Por supuesto que este pensamiento, como muchos otros de Ortega tiene una carga polémica muy fuerte y precisaría de vivas discusiones. Ahí radica precisamente una de sus mayores virtudes. En cualquier caso esta visión habría que contraponerla directamente a la “falsa ecología” publicitaria. Quizás un análisis conjunto de ambas posturas ayudara a clarificar no pocos problemas que, en el fondo, sustentan posturas simplemente egoístas.

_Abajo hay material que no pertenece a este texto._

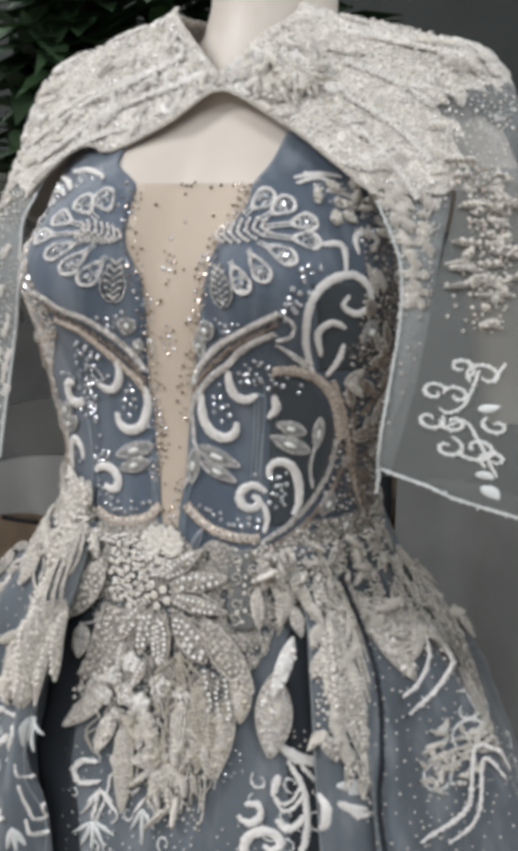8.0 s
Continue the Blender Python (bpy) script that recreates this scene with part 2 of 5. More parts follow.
def bead(name, mesh, p, n, size, parent, spin=0.0, tilt=0.0):
    """One bead as an object of its own, sewn on a little askew."""
    ob = new(name, mesh)
    n = np.asarray(n, float) + np.array([random.gauss(0, tilt) for _ in range(3)]) if tilt else np.asarray(n, float)
    t, b, n = axes(n / np.linalg.norm(n))
    c, s = math.cos(spin), math.sin(spin)
    x, y = c * t + s * b, c * b - s * t
    m = Matrix([[*(size * np.array((x[i], y[i], n[i]))), p[i]] for i in range(3)] + [[0, 0, 0, 1]])
    ob.matrix_basis = m
    return under(ob, parent)


def smooth_table(rows):
    """A smooth curve through rows of (z, value), z rising."""
    zs = np.array([r[0] for r in rows], float)
    vs = np.array([r[1] for r in rows], float)
    ms = np.gradient(vs, zs)

    def value(z):
        z = min(max(z, zs[0]), zs[-1])
        i = int(min(max(np.searchsorted(zs, z) - 1, 0), len(zs) - 2))
        h = zs[i + 1] - zs[i]
        t = (z - zs[i]) / h
        return float((2 * t**3 - 3 * t**2 + 1) * vs[i] + (t**3 - 2 * t**2 + t) * h * ms[i] + (-2 * t**3 + 3 * t**2) * vs[i + 1] + (t**3 - t**2) * h * ms[i + 1])

    return value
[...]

La esencia de lo urbano, hasta hace muy pocos años, ha consistido, sencillamente, en la deliberada separación de la Humanidad respecto a la Naturaleza para recluirse en ciudades. Es decir, en pequeños territorios limitados en los que imponía un orden diferente al natural y que podía, en mayor o menor medida, controlar. Y la esencia de lo humano, la técnica (y la ciudad como uno de los artilugios técnicos más elaborados) necesita del contraste con el medio natural para poder afirmarlo como tal. En el momento actual, con graves problemas para conseguir esta afirmación debido a la práctica desaparición de la Naturaleza, probablemente sea necesario reconsiderar la cuestión de los limites espaciales de la urbanización esperando que no sea demasiado tarde. En definitiva, como decía Cortázar al terminar el cuento de hoy, y de una forma un tanto brutal: Sí, Max Jacob tenía razón: los pollos, cocidos.